Die weiteren Ausstellungsräume widmen sich den Fragen "Sind ich und mein Körper dasselbe?", "Wie mache ich mir die Welt?" und "Soll ich mein Gehirn optimieren?". Es geht um Begriffe wie "Seele", "Geist" oder – wie die heutige Hirnforschung bevorzugt – "Bewusstsein". Die Bundeskunsthalle wartet dazu mit einem ganz besonderen Ausstellungsstück auf: Sie hat aus Paris den Schädel von René Descartes geliehen, dem Erfinder des "Cogito", des "Ich denke, also bin ich".

Die Ausstellungsobjekte reflektieren auch Sinneseindrücke und ihre Verlässlichkeit: Nehmen Menschen alle das Gleiche wahr? Die Hirnforschung arbeitet am Verständnis der Verknüpfung unserer Sinnesorgane mit dem Gehirn und betrachtet dabei etwa Sinnestäuschungen und besondere Fähigkeiten, wie die Synästhesie. Die Bundeskunsthalle zeigt dazu ein Gemälde von Wassily Kandinsky, der selbst Synästhetiker war.

Wird der Mensch bald zum optimierten Cyborg werden, und überhaupt: Was macht den Menschen im Kern aus? Diesen Fragen widmet sich der letzte Raum der Ausstellung. Dabei geht es jedoch nicht nur um Zukunftsmusik. Schon jetzt gibt es Implantate im Gehirn, die etwa die Symptome einer Parkinson-Erkrankung lindern können. Medikamentös kann die Gehirnleistung verändert werden – eine Stelle, an der die Grenzen von Nutzen und Missbrauch verschwimmen.

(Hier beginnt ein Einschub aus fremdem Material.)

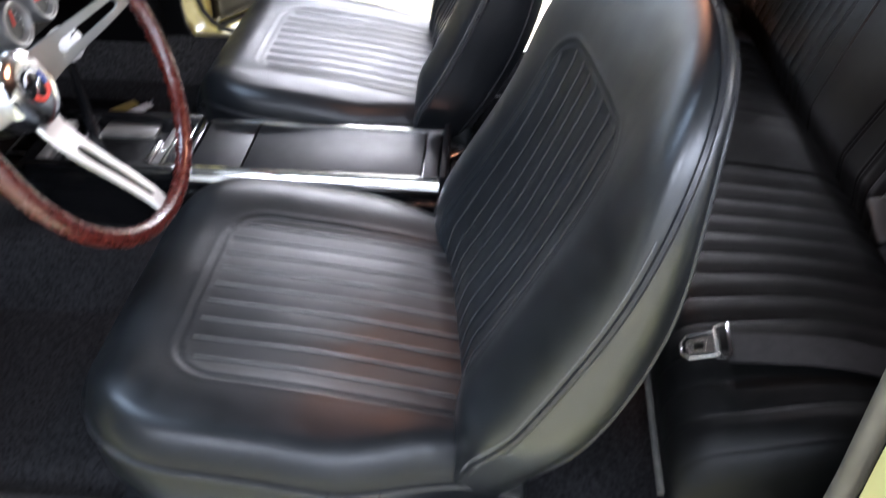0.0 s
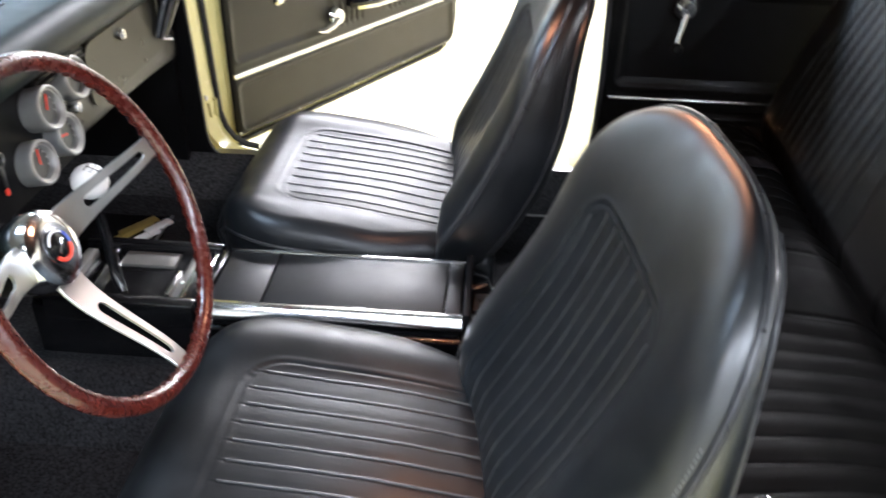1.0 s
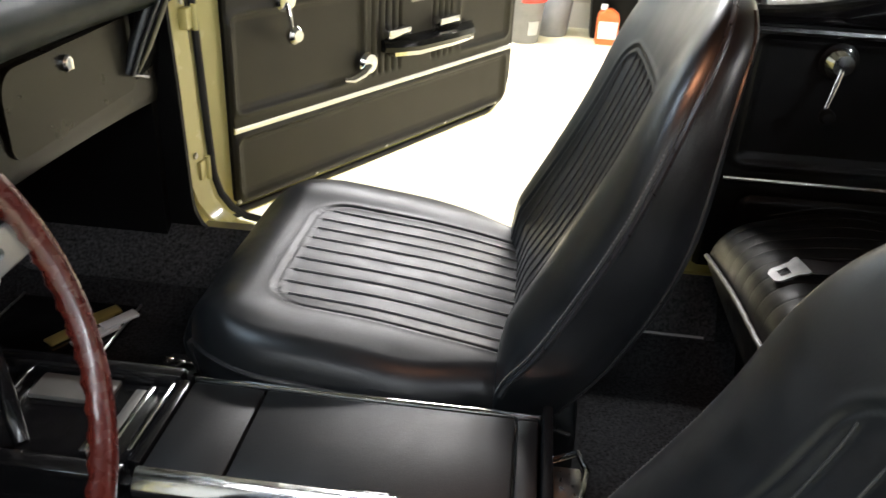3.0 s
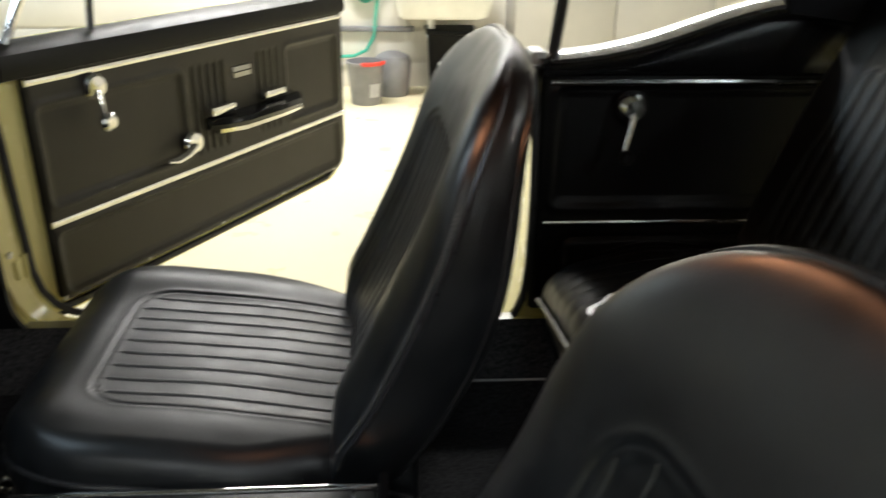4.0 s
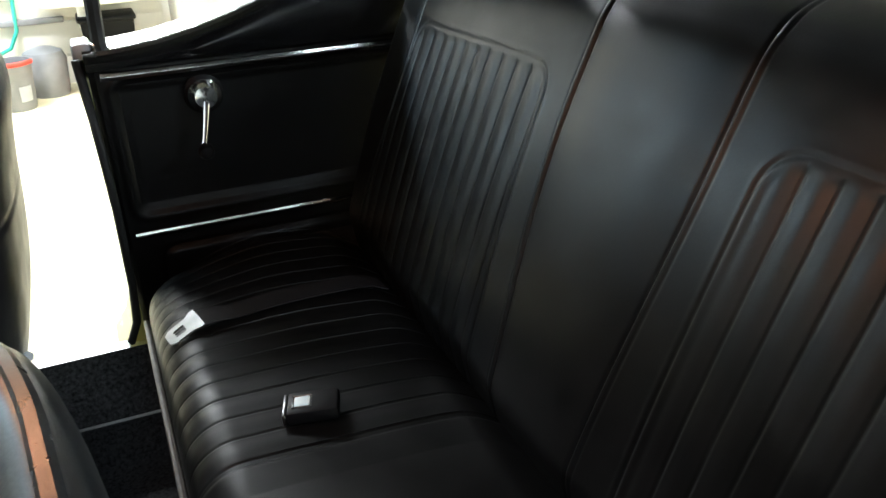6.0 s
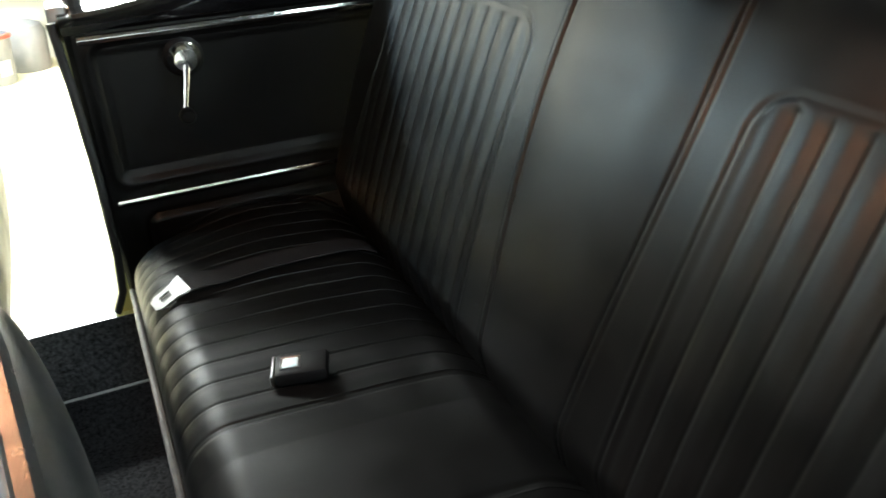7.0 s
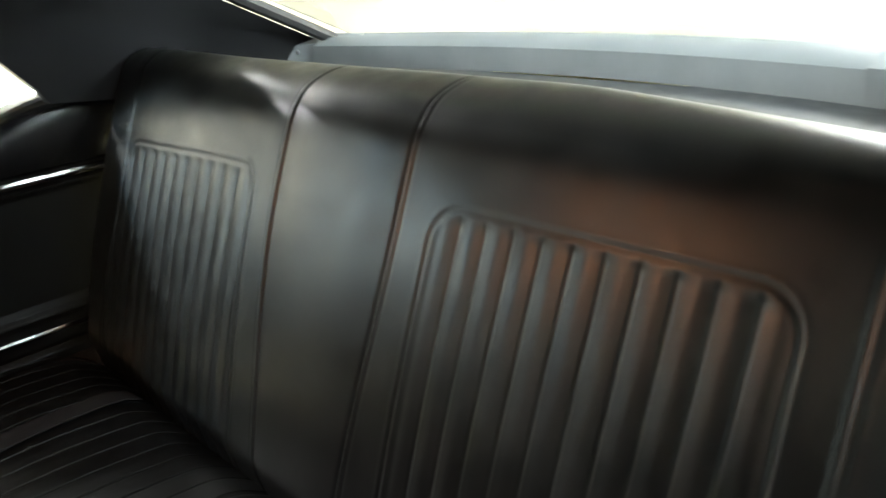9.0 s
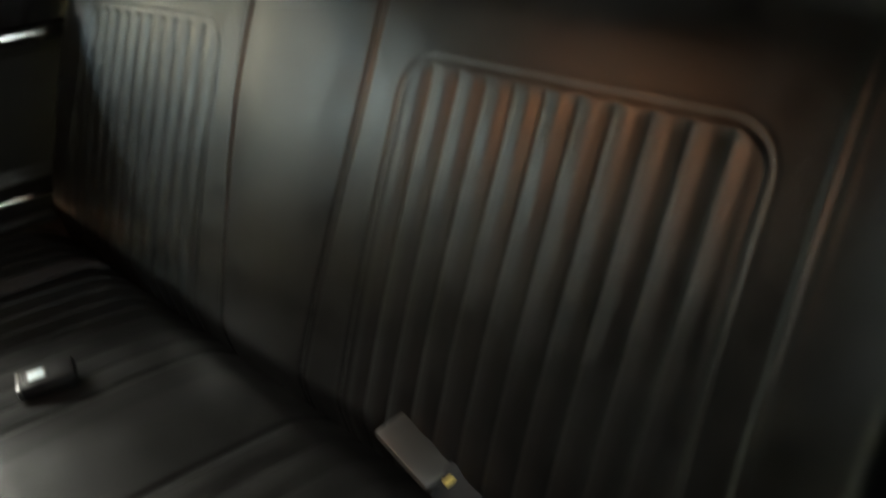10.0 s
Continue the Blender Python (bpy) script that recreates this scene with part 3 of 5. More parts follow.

Die Ausstellung "Das Gehirn. In Kunst & Wissenschaft" kann bis zum 26. Juni in der Bundeskunsthalle in Bonn besichtigt werden. Parallel dazu gibt es eine 3D-Ausstellung im Internet, die mit einigen Augmented-Reality-Experiences in der analogen Ausstellung vernetzt ist. Die im virtuellen Raum frei begehbare Ausstellung interpretiert die fünf Themenräume der "realen" Ausstellung künstlerisch. Besucher können dort ebenfalls unterschiedliche Räume betreten und spielerische Elemente ausprobieren. Sogenannte Info-Bites zum Gehirn können als virtuelle Ausstellungsobjekte entdeckt und gesammelt werden.